China Insurance International Holdings, the fourth-largest Hong Kong-listed insurer, plans to inject as much as 2.2 billion yuan (HK$2.48 billion) into its life and non-life insurance subsidiaries on the mainland to help them expand.

Tai Ping Life Insurance, 50.05 per cent controlled by CIIH, will issue 1.4 billion to 1.6 billion yuan worth of subordinated bonds in exchange for funds while Tai Ping Insurance, CIIH's non-life unit, will issue 400 million to 600 million yuan in subordinated bonds.

The capital raising would be sufficient to fund business expansion for the next 1? years, said CIIH executive director and chief executive Kenneth Ng.

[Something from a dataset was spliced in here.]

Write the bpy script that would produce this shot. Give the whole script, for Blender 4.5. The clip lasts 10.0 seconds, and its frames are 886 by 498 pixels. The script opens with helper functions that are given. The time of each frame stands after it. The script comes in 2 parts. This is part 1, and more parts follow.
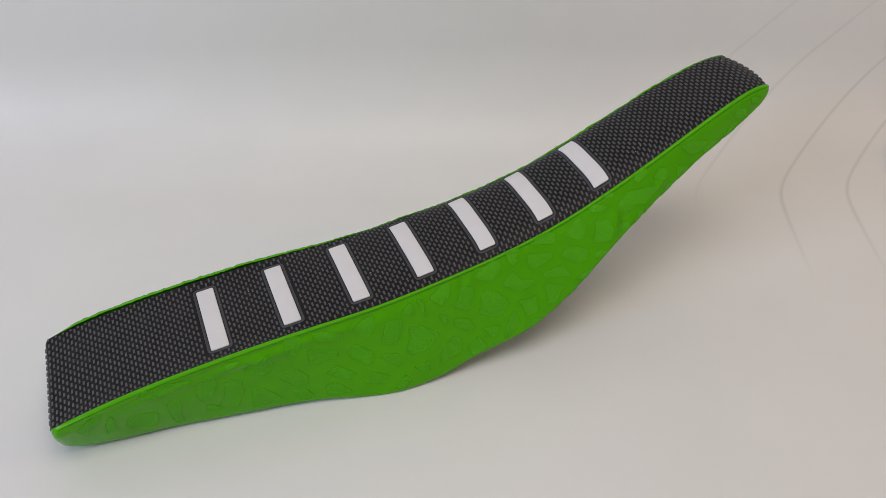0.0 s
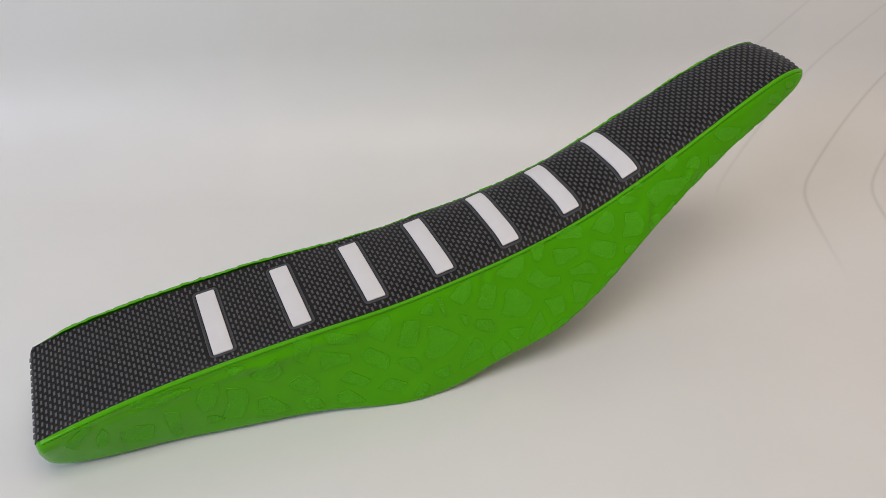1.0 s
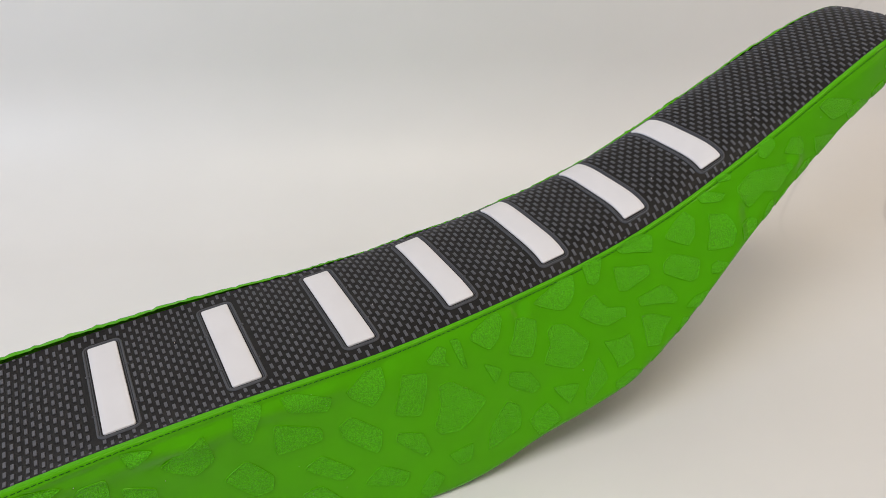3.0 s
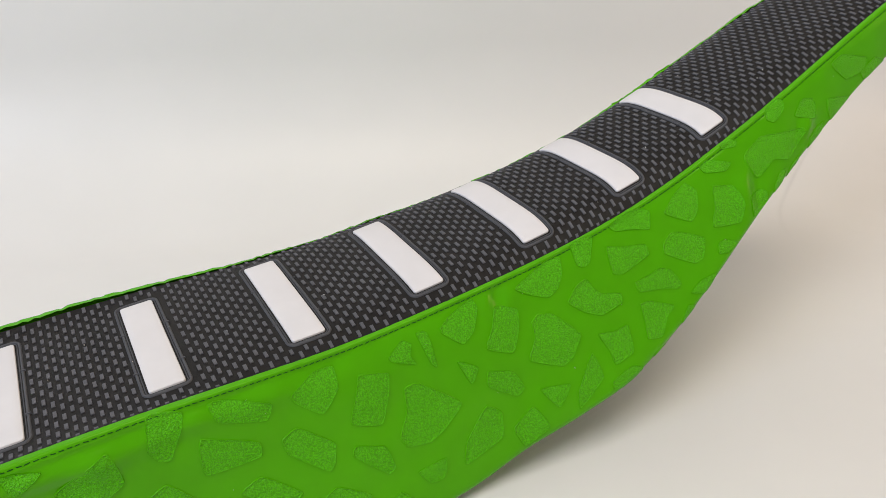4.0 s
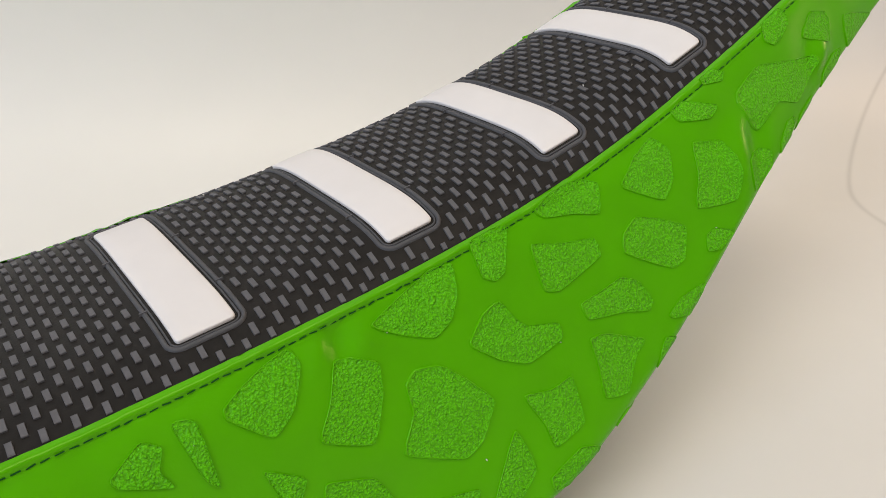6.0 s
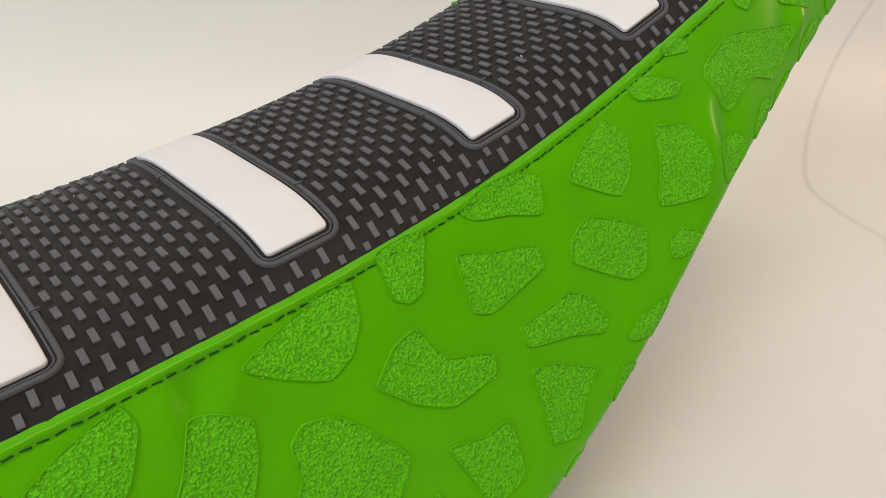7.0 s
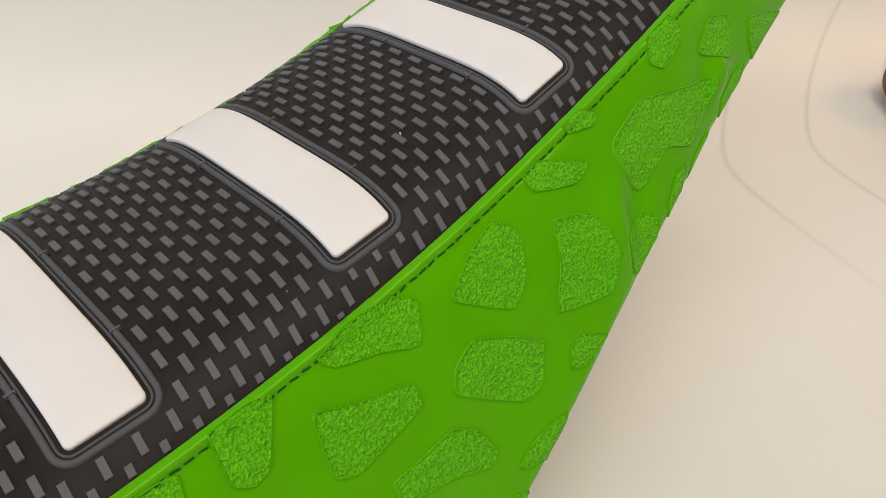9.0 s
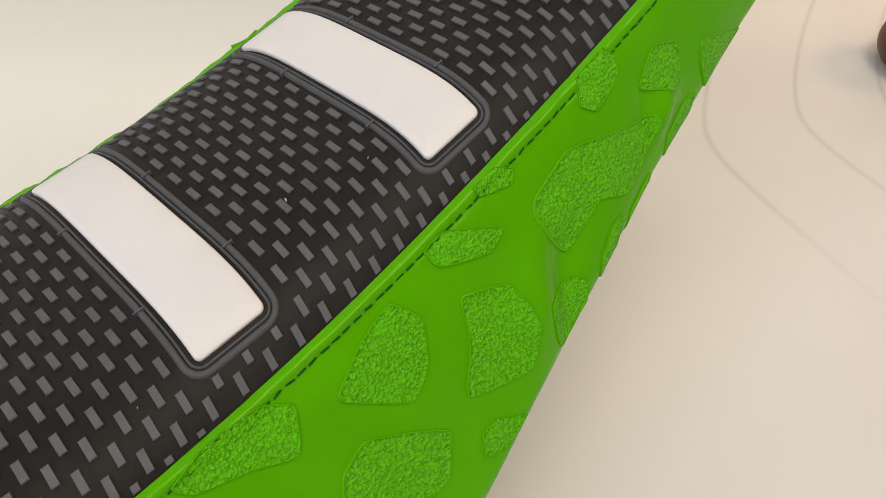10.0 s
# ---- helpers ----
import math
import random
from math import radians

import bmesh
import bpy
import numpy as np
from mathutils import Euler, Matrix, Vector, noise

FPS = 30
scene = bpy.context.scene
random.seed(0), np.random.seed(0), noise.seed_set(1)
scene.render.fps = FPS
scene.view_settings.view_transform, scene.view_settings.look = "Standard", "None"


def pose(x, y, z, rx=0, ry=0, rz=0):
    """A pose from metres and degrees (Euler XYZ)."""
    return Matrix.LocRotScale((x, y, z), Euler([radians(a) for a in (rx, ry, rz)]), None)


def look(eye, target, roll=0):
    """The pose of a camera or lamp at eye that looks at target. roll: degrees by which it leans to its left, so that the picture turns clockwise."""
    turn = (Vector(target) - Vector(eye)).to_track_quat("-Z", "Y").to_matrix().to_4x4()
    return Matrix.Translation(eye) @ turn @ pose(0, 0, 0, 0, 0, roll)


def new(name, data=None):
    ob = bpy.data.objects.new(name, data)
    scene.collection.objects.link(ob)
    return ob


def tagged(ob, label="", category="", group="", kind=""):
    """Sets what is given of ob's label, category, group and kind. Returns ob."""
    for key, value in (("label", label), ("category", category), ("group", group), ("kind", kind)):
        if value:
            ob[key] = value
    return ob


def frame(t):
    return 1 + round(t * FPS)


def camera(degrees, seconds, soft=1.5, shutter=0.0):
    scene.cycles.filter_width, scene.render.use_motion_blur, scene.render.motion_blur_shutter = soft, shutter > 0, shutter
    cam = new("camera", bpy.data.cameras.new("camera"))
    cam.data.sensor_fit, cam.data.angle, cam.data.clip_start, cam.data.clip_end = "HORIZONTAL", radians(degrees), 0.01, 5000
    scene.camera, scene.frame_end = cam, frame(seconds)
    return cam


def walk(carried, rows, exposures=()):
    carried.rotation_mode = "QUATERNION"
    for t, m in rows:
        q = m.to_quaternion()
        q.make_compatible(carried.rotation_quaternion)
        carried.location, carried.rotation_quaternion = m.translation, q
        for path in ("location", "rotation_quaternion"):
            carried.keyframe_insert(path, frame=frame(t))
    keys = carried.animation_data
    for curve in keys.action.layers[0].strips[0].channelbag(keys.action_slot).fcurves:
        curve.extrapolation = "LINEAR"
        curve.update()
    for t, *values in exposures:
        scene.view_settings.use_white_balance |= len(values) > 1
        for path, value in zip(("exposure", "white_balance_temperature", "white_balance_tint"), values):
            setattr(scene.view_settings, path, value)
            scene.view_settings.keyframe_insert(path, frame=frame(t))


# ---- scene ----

He said the recent interest rate cuts by the mainland's central bank would not affect the company's asset allocation strategy but overall investment returns would come under pressure.

The company had maintained an investment return of more than 4 per cent, well above the regulatory minimum of 2.5 per cent, he added.

Meanwhile, Swiss Reinsurance said mainland non-life insurers may benefit from Beijing's 4 trillion yuan stimulus package because of demand for general insurance protection from various infrastructure projects.

'Construction projects such as airports and railways will generate additional business opportunities,' said Clarence Wong, Swiss Re's chief economist in Asia.